KUALA LUMPUR (Feb 28): Felda Global Ventures Holdings Bhd (FGV) reported a 21% drop in fourth quarter net profit at RM110.6 million, from a year earlier, mainly on the plantation group's significantly higher taxes.
Full-year (FY16) net profit also fell from a year earlier on lower crude palm oil (CPO) output, higher raw sugar cost and oil palm impairment losses, FGV told Bursa Malaysia today.
During the fourth quarter ended Dec 31, 2016 (4QFY16), FGV said its RM110.6 million net profit fell from RM140.7 million in 4QFY15, although revenue was higher at RM5.2 billion, versus RM4.15 billion a year earlier. Profit before zakat and tax rose to RM219.63 million, from RM195.27 million in the previous corresponding quarter.

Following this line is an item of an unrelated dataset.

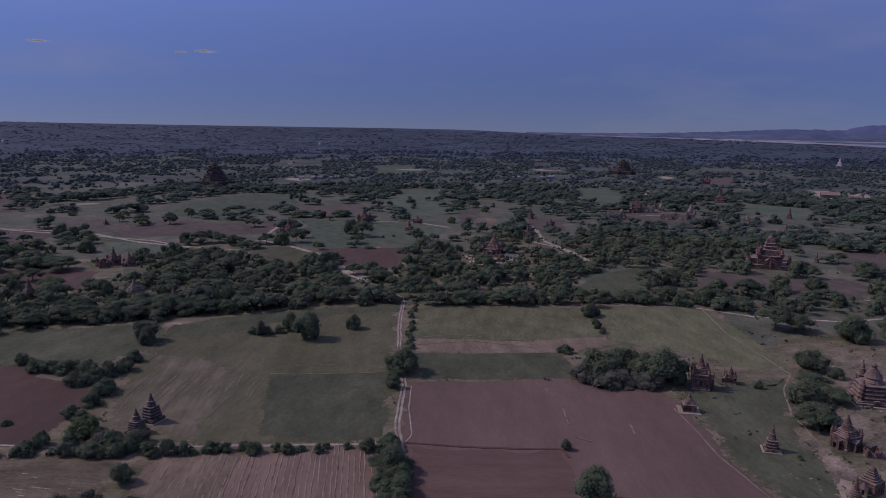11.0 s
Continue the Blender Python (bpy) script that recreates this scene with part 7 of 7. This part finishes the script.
tree(-512.9, 338.0, 7.0, 11.0, "acacia")
tree(-758.0, 338.1, 9.0, 12.8, "acacia")
tree(-726.8, 346.7, 11.3, 17.5, "acacia")
tree(-703.2, 367.0, 12.5, 13.7, "acacia")
tree(-766.4, 424.7, 8.3, 12.5, "acacia")
tree(-749.0, 438.0, 8.3, 15.2, "acacia")
hedge([(-413.7, 75.6), (-403.6, 97.0), (-391.9, 118.9), (-379.7, 141.7), (-364.8, 164.2), (-351.7, 188.5), (-336.1, 220.2), (-325.2, 245.1)], 9, 4.5, 6.5, 'dark', trees=0.95, wander=4)
hedge([(-431.7, 79.3), (-421.6, 101.7), (-409.7, 124.7), (-396.0, 148.1), (-380.6, 171.6), (-366.1, 196.4), (-350.2, 229.6)], 9, 4.5, 6.5, 'dark', trees=0.95, wander=5)
tree(-145.7, 411.0, 11.6, 17.1, "acacia")
tree(-133.2, 451.5, 11.2, 18.7, "acacia")
tree(-151.5, 449.9, 9.7, 14.9, "acacia")
tree(-121.2, 479.3, 11.9, 17.4, "acacia")
tree(-104.4, 494.4, 10.6, 18.8, "acacia")
tree(-185.1, 449.2, 11.2, 18.6, "acacia")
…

Taxes were significantly higher at RM114.1 milllion in 4QFY16, versus RM8.76 million a year ago.
"The effective tax rate of 74% for the financial year ended 31 December 2016 is higher than the Malaysian income tax rate of 24%, due to certain expenses which are not allowable, deferred tax assets not recognised on losses in certain subsidiaries and joint ventures, and derecognition of deferred tax asset which can no longer be utilised," FGV said.
For the full year (FY16), FGV said net profit fell to RM29.61 million, from RM188.79 million. Revenue however climbed to RM17.28 billion, from RM15.56 billion in FY15.
"The group posted a lower profit before taxation of RM265.96 million in 2016, compared to RM460.15 million registered last year, largely due to lower CPO production, higher raw sugar costs, impairment losses incurred in palm upstream and palm downstream segments, and losses suffered by jointly controlled entity," FGV said.